Et pour un cadeau d’adieu, les musiciens de chez Nowhere n’ont pas fait les choses à moitié. Si l’objet s’est fait attendre, le résultat de ces longs mois de travail est aujourd’hui là : un contenu de qualité, mais surtout un package bourré jusqu’aux limites des supports qu’il renferme. Que l’on soit adepte convaincu des groupes estampillés Nowhere ou éternel nostalgique souhaitant se rappeler au bon souvenir de cette période mouvementée du rock Français, ce condensé de la carrière des productions du collectif remplit tous les objectifs. En guise de pièce maîtresse de ce best-of, le concert explosif donné au Furia Sound Festival 2006 proposerait presque un voyage vers le passé, le collectif ayant principalement basé sa set-list sur les morceaux qui auront fait sa renommée. treize titres jumpy et sans prétentions artistiques démesurées (dont un enchaînement « Un Nouvel Orage » / « Hardcore Version Dancefloor » ultra-efficace), mais qui prennent tout leur sens une fois passés le cap de la scène, chose dont les musiciens de Nowhere s’acquittent de plus avec une indiscutable maîtrise. Globalement plus critiquées, les dernières productions de chaque groupe sont ainsi mises à l’écart. Chaque formation ne retiendra qu'un chapelet de trois compositions bien corsées, dont les inévitables « United Nowhere » et « Blöhm » de Pleymo ou encore le virulent « Street Trash » d’Enhancer, qui ouvre le bal dans une orgie de flows entremêlées. Motivant.
Loin de se limiter à une simple sélection de titres représentatifs des premières années, les groupes ont également montés leur prestation en amenant au premier plan un véritable esprit de collectif. Les musiciens ne se cantonnent donc pas à leurs formations, et ce melting-pot ne laisse bien souvent que deux ou trois membres de chaque groupe intervenir sur leurs propres productions. Seuls les chanteurs restent rattachés à leurs titres, ceux-ci intervenant néanmoins de façon massive chez les collègues. Ce choix osé qui témoignera des nombreuses années d’amitié et de collaboration au sein du collectif n’a de plus aucune incidence sur le bon enchaînement des compositions, et permettra par ailleurs d’accorder un dynamisme indiscutable aux morceaux balancés sur scène sans aucun temps mort (« Hot », boosté par un triplé de batteurs). Relativement décevant sur album, Vegastar témoigne même d’un punch inédit (le titre « La Faille », sur lequel Franklin partage le chant avec Nitro d’Enhancer, est particulièrement entraînant), énergie que l’on imagine gommée par la production de son disque Un Nouvel Orage. Plus engagés dans leurs propos et n’usant que de très peu de phrasé hip-hop, les trop sous-estimés Wünjo signent pour leur part et avec l’aide de musiciens d’Enhancer et Pleymo le meilleur morceau de la prestation avec une restranscription de « La Firme » puissante et fédératrice. Un véritable hit qui ne pourra que faire regretter la disparition du quintet parisien, extrait sur lequel Aurélien greffe de plus un solo old-school décoiffant et surprenant.
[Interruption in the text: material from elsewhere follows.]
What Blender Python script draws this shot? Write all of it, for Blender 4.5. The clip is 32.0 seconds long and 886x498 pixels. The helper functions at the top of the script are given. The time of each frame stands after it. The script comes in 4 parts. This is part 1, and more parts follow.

Malgré le nombre impressionnant de musiciens se succédant sur scène, le concert ne souffre d’absolument aucun problème technique, David Gitlis (Enhancer) assurant le lien entre chaque titre. Un professionnalisme qui trouve son explication dans le documentaire résumant les deux semaines de répétitions assurées au préalable au Trabendo de Paris. S’il éclaire sur les coulisses de cette réunion, celui-ci s’avère néanmoins moins intéressant que le film d’archives de près d’une heure proposé en bonus. Une nouvelle fois traversé par les commentaires de David Gitlis, le documentaire présente les faits de manière chronologique, revenant en détail sur la création ainsi que les premiers mois de la Team Nowhere. L’occasion de découvrir une mine d’images inédites, dont quelques passages en concerts des malheureusement oubliés Noisy Fate (qui contenait dans ses rangs Franklin de Vegastar et Olivier de Lazy) ainsi que du AqME de la première heure, bien éloigné de ce que le quartet composera par la suite. Mais ces cinquante minutes permettent surtout et une nouvelle fois de constater à quel point les différentes formations semblaient unies, cette bande de musiciens tous plus dreadlockés les uns que les autres partageant aussi bien la scène que leurs moments de loisirs.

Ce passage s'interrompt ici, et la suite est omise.